This scene would be just another unfortunate moment in the private collapse of a once widely admired public man. But it has taken on new significance to Senate and Justice Department investigators who have moved beyond the original charges–that the Oregon senator sexually harassed female staffers–to look at possible criminal violations. Senate Ethics Committee documents question whether Packwood “may have improperly solicited financial support for his wife.” A spokesman for Packwood refused to comment on the divorce.
Packwood’s divorce proceedings, held in January 1991 but largely ignored at the time, provide some clues. The senator’s legal strategy was to reduce his alimony payments by convincing the judge that he was broke, and that his wife was perfectly capable of supporting herself–thanks to job offers from several friends of the senator. The strategy ultimately backfired: the judge socked Packwood with higher alimony payments. Now investigators would like to know what prompted those job offers: friendship or some kind of quid pro quo?
Packwood, who chaired both the Senate Finance and Senate Commerce committees in the early ’80s, tried to explain on the witness stand why, with an income of $125,000 a year, he could no longer support his family. As he described it, he lived in a two-room Washington apartment with “only small windows…It’s literally sunk in the basement.” He drove an 8-year-old Plymouth. His gross monthly pay came to about $10,000, but after deductions for tax, insurance and retirement, his take-home pay worked out to only $4,800 a month. And, he said, his monthly bills, including $1,500 in temporary alimony for Georgie, totaled $6,200.
Meanwhile, he noted, his wife had her choice of several lucrative business opportunities. One of the most serious offers, Mrs. Packwood’s lawyer told the court, was from an Oregon transportation broker named Tim Lee, who once served on Packwood’s Senate staff. In 1985, Lee complained to a Senate subcommittee hearing chaired by Packwood about government regulation.
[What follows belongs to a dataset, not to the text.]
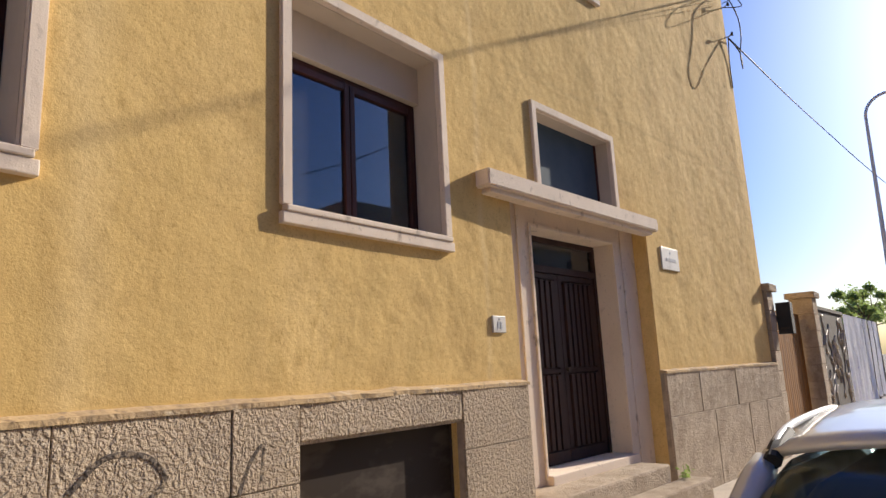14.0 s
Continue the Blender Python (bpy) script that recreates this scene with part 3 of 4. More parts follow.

The Capitol Hill newspaper Roll Call unearthed hearing testimony last week in which Packwood bragged about how “we” had helped Lee break a “logjam” caused by a federal regulatory agency, allowing Lee’s company to grow dramatically.
Four years later, after learning that the Packwoods were “having problems,” Lee offered to help Mrs. Packwood expand an antiques business she had run over the years from home. According to divorce-court testimony, Lee would invest up to $100,000 in her business and pay her a salary of up to $25,000 yearly. Both Lee and Packwood testified that the offer was Lee’s idea, not Packwood’s. Packwood’s spokesman said the help Packwood gave Lee in handling federal regulators was routine constituent service and denied that Packwood had talked to Lee about returning the favor. Lee told NEWSWEEK: “I’ve got no comment. I’ve tried really hard to help the senator, and no matter how hard I try it comes out wrong.”
Investigators are also interested in another former Packwood aide turned lobbyist who was a sometime client of Mrs. Packwood’s antiques business. After the Packwoods separated, the former aide, Steve Saunders, talked to Georgie about the possibility of paying her an hourly fee to take his Japanese clients’ wives on antiques-buying sprees in the Washington area. Mrs. Packwood testified that nothing came of the offer. But the Portland Oregonian and CNN reported last month that only a few weeks before Packwood left his family, the senator arranged for questions to be asked at a Senate hearing that were apparently helpful to Mitsubishi Electric, a Saunders client. Saunders could not be reached for comment, and Packwood’s spokesman refused to confirm even that the senator had put in the questions.
Packwood, who was ordered to increase Georgie’s support payments from $1,500 to $2,500 a month, faces the prospect of huge legal fees if he becomes the subject of a criminal inquiry But thanks to his role as ranking Republican on the Finance committee, and his aggressive political fund raising, corporations are still contributing. Packwood may have lost his family, but a survey by Knight-Ridder newspapers showed he can still depend on executives from Salomon Brothers, Amoco and Dole Food to donate to his defense fund.